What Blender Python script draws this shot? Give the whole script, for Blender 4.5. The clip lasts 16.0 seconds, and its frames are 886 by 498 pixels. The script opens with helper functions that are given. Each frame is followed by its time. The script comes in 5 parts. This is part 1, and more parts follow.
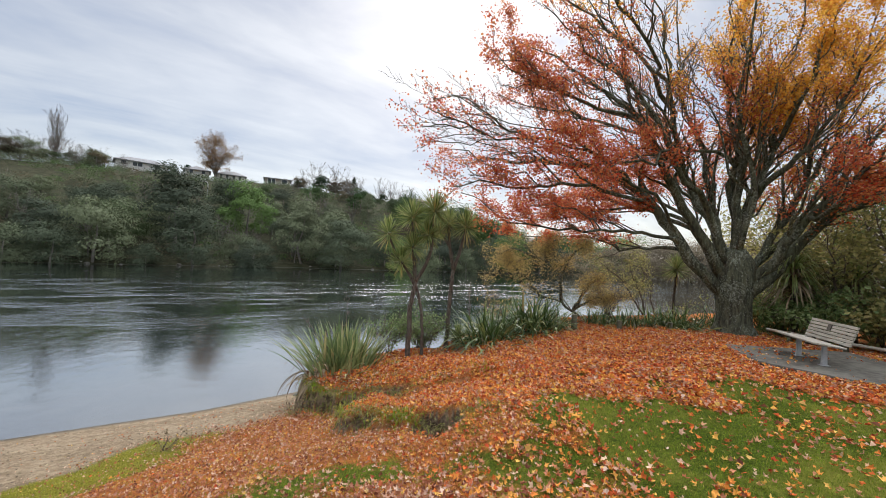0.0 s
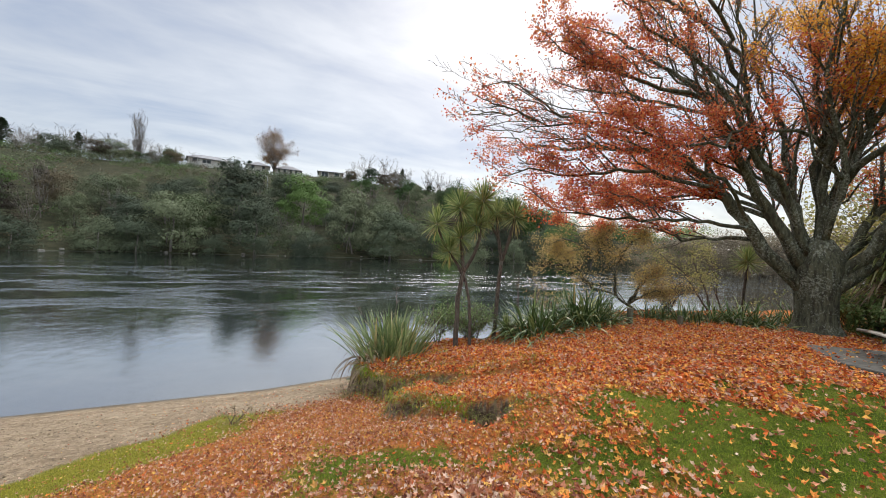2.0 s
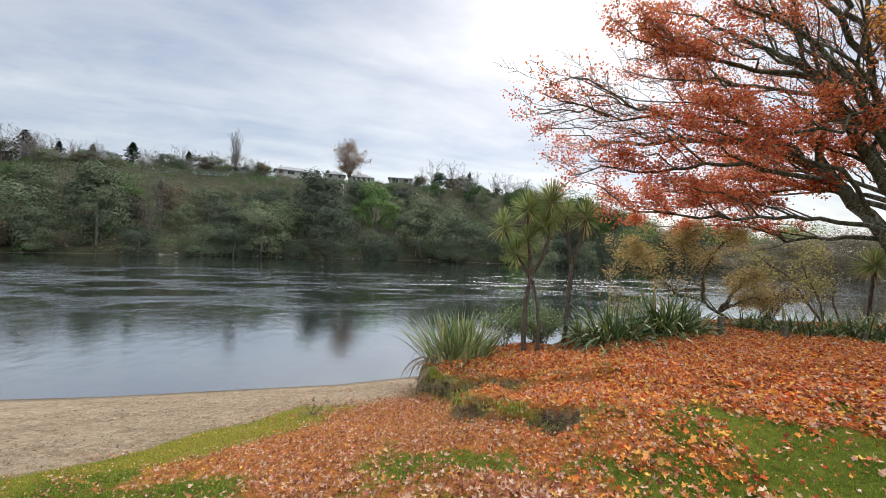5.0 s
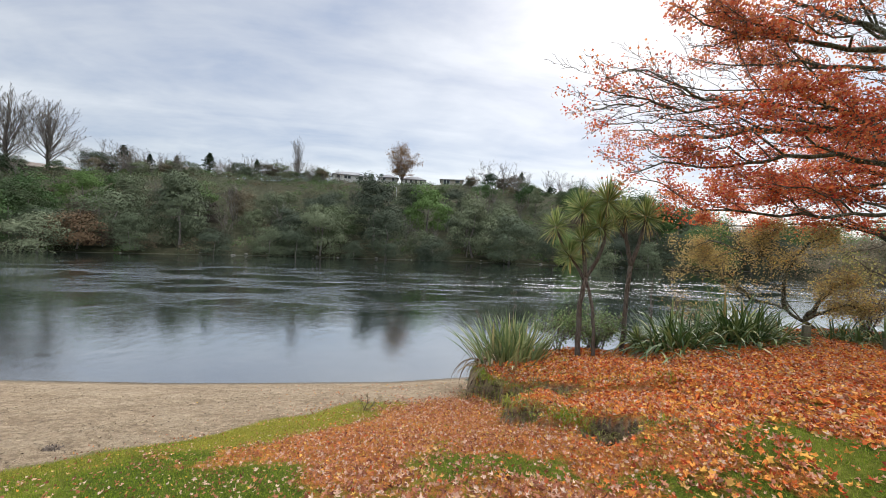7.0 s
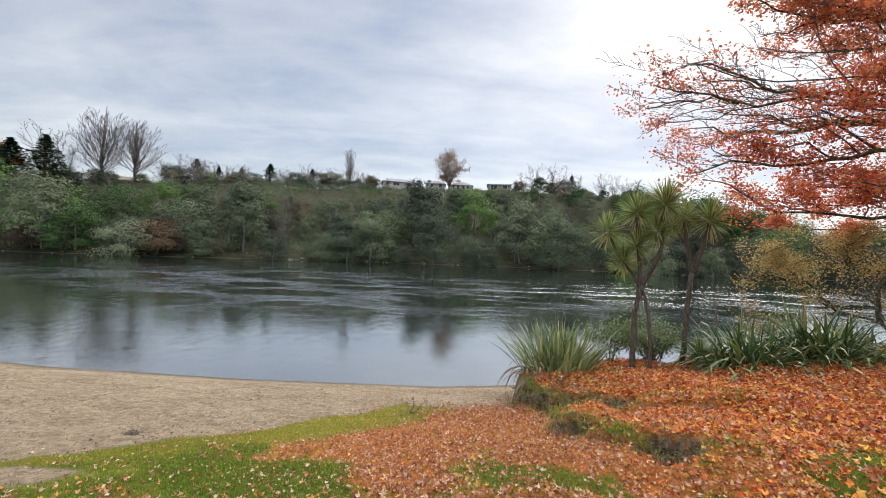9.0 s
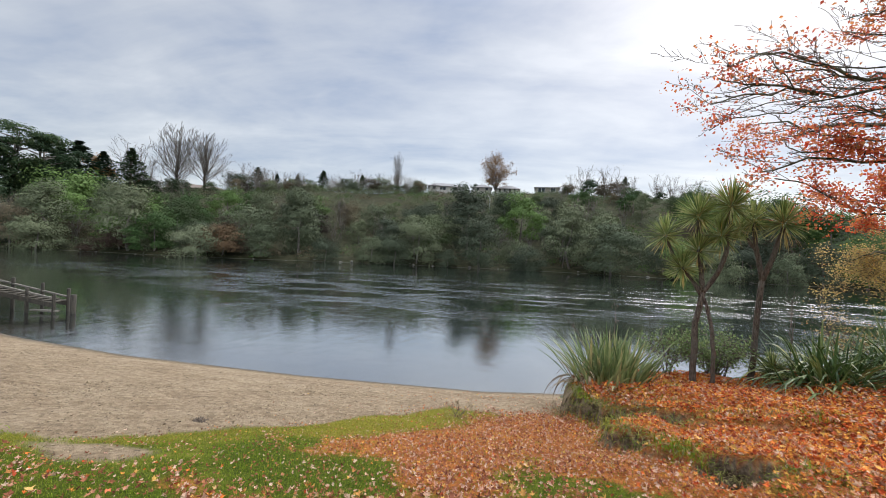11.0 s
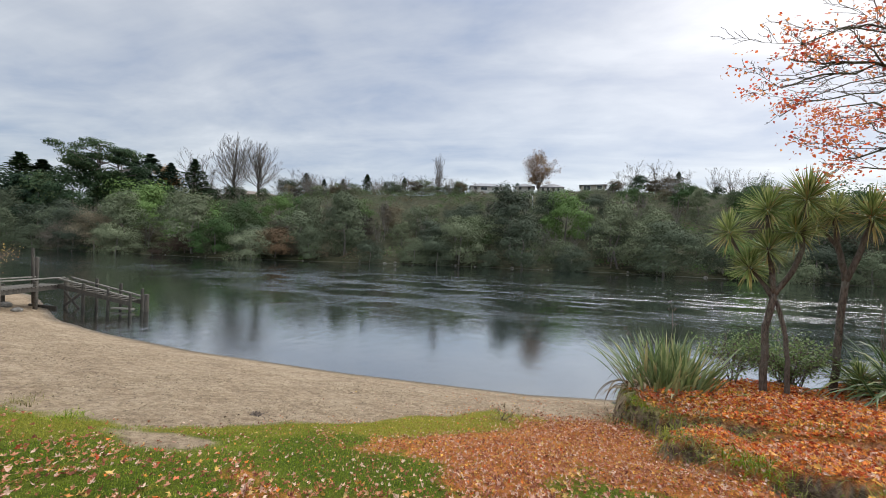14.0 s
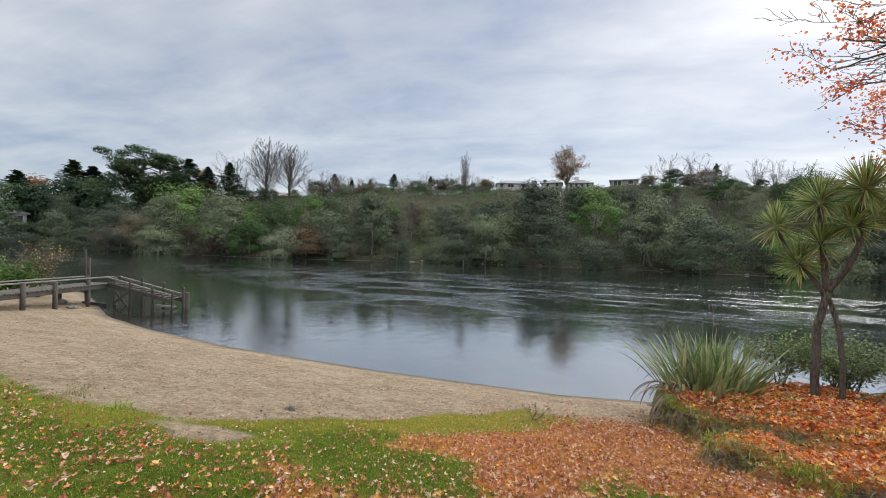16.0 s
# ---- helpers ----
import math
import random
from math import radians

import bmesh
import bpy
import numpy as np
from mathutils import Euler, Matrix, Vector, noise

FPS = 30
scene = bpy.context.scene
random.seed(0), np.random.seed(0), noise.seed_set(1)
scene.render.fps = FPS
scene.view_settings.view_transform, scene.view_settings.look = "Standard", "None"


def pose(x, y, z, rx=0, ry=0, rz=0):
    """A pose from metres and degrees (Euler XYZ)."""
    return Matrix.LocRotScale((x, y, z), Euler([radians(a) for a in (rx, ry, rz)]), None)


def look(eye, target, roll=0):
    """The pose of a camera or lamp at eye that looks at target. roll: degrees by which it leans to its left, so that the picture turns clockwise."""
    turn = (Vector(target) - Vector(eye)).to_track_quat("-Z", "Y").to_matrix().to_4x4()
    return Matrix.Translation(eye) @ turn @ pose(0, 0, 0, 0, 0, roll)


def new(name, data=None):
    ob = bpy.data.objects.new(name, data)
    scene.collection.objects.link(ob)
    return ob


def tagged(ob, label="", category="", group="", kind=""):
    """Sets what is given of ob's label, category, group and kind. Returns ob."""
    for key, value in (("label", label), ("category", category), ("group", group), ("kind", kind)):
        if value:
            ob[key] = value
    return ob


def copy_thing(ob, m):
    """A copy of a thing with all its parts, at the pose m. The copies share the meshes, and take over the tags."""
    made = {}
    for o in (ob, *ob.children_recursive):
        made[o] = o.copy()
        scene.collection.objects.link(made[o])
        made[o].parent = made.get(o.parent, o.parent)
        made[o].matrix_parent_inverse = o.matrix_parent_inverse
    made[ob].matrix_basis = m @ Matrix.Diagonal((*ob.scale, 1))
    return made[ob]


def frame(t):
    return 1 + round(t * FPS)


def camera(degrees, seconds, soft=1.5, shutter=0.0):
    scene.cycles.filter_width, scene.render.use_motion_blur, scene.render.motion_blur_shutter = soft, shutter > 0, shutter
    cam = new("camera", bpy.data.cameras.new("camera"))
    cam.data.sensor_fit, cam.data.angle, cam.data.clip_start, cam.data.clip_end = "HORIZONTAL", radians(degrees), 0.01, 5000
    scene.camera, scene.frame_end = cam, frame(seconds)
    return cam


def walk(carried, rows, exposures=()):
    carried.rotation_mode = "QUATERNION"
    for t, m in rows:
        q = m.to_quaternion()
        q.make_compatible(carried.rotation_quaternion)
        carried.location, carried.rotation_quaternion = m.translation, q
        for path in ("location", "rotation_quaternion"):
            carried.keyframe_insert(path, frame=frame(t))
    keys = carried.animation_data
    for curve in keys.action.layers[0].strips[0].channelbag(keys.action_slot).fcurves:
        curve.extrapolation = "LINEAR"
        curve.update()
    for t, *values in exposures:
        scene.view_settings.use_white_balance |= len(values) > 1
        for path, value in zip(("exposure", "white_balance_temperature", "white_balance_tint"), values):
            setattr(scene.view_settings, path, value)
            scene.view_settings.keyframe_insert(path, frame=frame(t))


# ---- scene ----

Work to be completed — Copy out each line of the material that holds the word "render".

Reply —
scene.render.fps = FPS
    scene.cycles.filter_width, scene.render.use_motion_blur, scene.render.motion_blur_shutter = soft, shutter > 0, shutter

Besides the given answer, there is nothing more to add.